WHAT TO PRODUCE:
Copy out each line that has "frame" in it.

RECORDED INFORMATION:

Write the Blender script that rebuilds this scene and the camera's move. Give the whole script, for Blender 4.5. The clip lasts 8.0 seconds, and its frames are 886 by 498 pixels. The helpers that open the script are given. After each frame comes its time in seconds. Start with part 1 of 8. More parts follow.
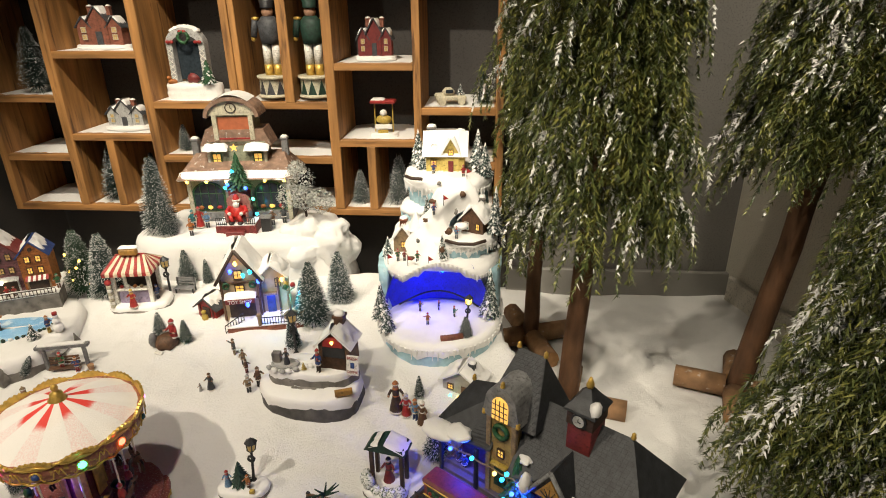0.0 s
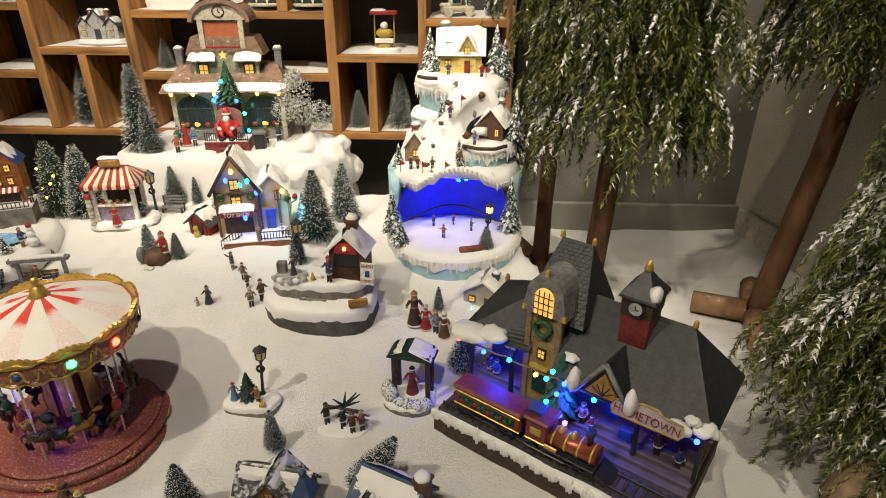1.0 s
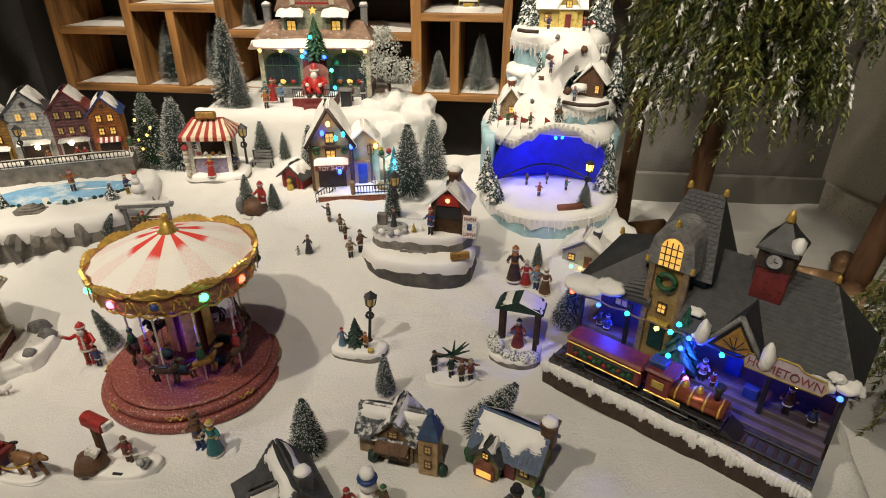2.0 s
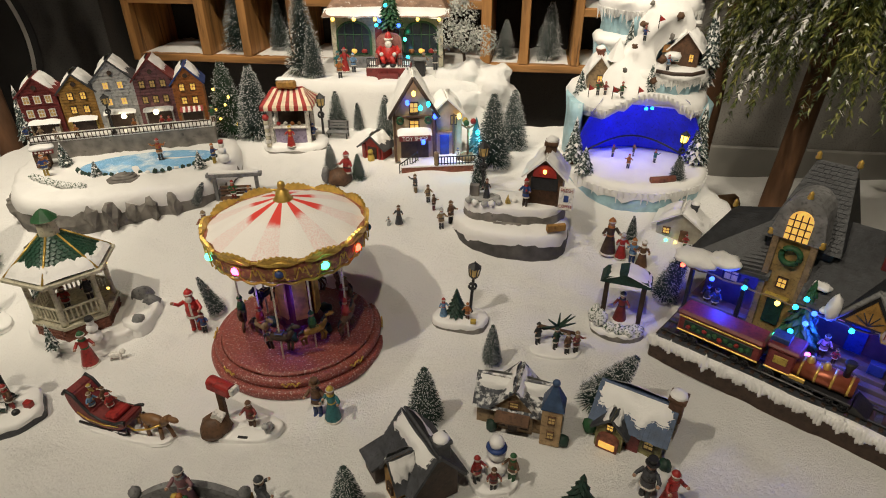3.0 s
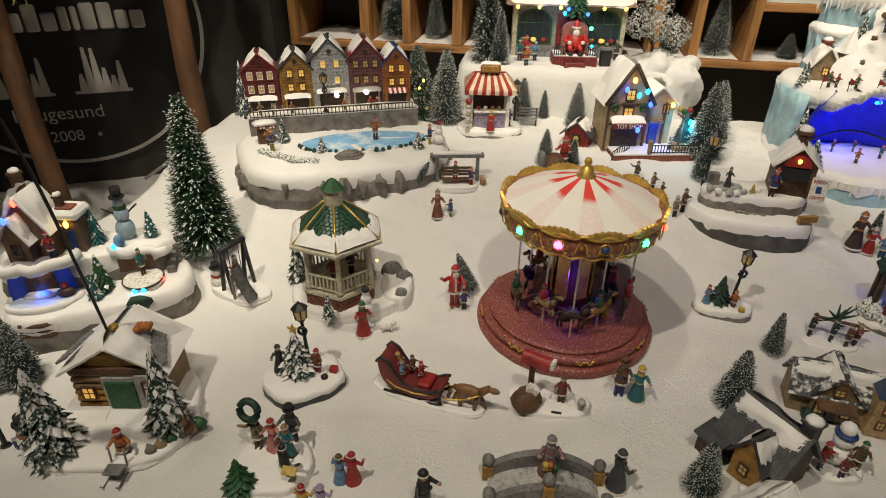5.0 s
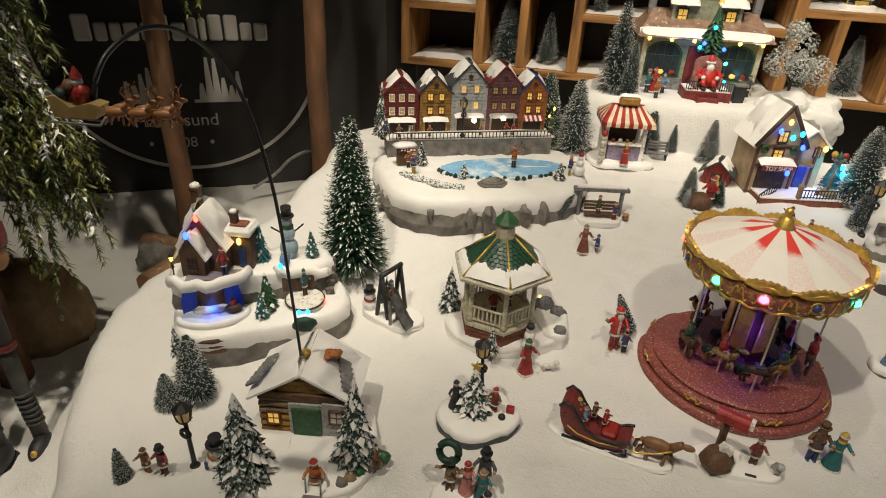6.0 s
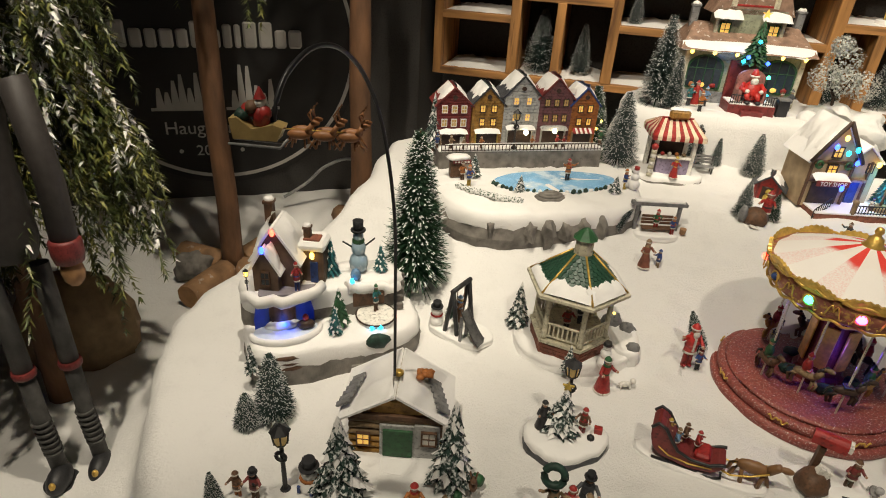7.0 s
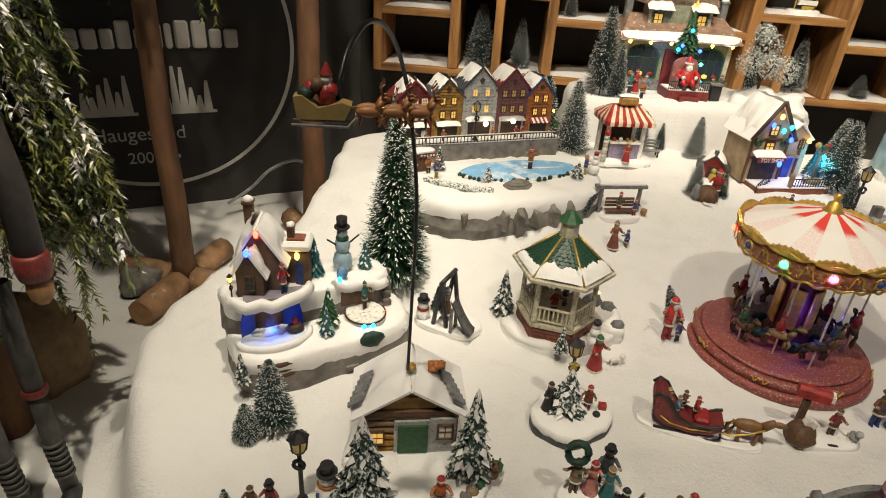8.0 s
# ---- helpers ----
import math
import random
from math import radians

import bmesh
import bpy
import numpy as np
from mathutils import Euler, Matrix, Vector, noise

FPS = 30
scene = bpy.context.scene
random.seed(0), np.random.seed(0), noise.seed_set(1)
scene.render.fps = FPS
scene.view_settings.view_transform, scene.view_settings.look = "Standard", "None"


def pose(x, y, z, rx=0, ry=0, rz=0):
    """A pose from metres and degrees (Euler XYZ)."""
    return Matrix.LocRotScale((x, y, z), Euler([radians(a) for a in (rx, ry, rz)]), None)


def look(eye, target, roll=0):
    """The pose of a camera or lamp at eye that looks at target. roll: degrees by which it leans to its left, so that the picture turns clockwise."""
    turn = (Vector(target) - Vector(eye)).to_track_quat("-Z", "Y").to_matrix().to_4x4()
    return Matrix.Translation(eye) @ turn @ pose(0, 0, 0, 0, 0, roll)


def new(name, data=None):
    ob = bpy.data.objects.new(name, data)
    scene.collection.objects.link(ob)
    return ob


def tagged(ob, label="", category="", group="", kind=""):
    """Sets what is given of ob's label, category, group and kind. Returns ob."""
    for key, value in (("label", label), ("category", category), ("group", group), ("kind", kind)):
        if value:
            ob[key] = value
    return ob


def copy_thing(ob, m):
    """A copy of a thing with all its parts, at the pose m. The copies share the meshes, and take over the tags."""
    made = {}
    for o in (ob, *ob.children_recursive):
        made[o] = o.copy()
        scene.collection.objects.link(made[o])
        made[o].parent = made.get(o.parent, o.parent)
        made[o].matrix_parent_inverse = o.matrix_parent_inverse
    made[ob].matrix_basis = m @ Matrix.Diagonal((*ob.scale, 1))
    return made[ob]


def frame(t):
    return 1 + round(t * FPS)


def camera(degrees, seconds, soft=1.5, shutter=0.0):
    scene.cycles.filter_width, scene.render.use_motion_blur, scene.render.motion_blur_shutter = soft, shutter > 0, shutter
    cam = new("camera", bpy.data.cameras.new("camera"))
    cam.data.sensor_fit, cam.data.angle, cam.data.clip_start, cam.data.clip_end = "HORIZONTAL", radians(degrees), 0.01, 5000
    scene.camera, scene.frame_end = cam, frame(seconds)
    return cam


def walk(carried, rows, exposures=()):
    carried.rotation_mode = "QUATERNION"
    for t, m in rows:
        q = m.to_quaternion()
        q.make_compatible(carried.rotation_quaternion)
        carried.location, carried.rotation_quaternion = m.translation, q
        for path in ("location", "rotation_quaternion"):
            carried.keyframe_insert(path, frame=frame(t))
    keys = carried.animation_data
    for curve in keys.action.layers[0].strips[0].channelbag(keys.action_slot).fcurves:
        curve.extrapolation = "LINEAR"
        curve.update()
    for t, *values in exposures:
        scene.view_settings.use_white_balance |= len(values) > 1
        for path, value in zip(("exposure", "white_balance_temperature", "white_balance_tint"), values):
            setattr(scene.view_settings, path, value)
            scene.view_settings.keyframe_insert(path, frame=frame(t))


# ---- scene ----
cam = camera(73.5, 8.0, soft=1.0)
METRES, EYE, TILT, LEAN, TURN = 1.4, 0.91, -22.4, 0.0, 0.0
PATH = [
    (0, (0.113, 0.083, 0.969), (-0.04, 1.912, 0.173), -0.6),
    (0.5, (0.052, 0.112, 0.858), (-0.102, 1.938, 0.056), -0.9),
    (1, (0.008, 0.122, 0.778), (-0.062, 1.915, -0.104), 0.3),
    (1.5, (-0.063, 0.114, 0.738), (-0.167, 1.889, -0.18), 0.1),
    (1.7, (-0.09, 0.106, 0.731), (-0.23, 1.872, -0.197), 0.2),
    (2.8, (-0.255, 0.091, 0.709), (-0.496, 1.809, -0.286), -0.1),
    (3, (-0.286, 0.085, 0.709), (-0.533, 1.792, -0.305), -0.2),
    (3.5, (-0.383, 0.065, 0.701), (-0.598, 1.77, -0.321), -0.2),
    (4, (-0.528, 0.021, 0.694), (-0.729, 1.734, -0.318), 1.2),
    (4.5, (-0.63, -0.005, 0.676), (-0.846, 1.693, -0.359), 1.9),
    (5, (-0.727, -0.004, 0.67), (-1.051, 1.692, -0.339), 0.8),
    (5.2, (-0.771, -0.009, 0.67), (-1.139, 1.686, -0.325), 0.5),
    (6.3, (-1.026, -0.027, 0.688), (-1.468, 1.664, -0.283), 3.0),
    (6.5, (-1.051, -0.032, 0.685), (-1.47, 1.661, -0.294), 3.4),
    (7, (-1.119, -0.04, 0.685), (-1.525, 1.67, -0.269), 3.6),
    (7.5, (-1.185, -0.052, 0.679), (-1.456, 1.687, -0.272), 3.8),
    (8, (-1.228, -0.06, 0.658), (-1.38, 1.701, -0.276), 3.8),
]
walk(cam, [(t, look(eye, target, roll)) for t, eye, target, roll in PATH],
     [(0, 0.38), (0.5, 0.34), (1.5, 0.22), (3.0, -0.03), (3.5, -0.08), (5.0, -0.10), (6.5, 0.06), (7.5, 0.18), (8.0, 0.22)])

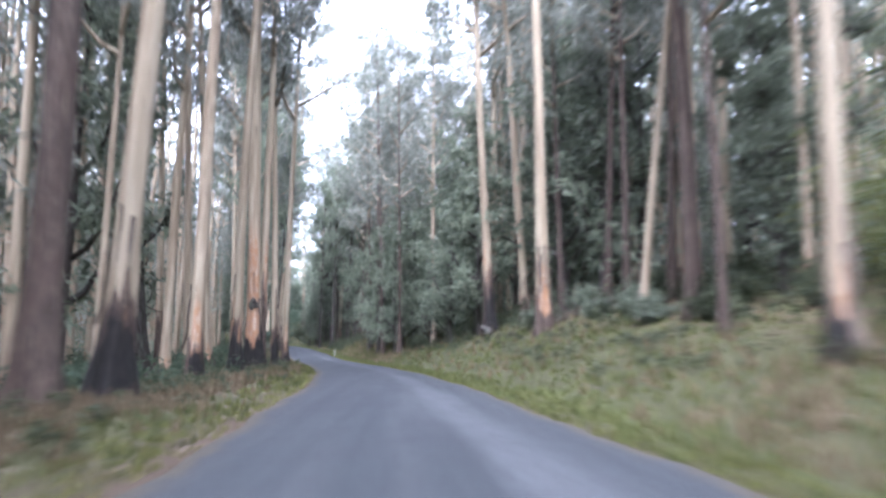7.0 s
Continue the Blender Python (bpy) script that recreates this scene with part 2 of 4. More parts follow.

ANSWER FOR THIS EXERCISE:
Write the Blender script that rebuilds this scene and the camera's move. Give the whole script, for Blender 4.5. The clip lasts 8.0 seconds, and its frames are 886 by 498 pixels. The helpers that open the script are given. After each frame comes its time in seconds. Start with part 1 of 8. More parts follow.
def frame(t):
    scene.camera, scene.frame_end = cam, frame(seconds)
            carried.keyframe_insert(path, frame=frame(t))
            scene.view_settings.keyframe_insert(path, frame=frame(t))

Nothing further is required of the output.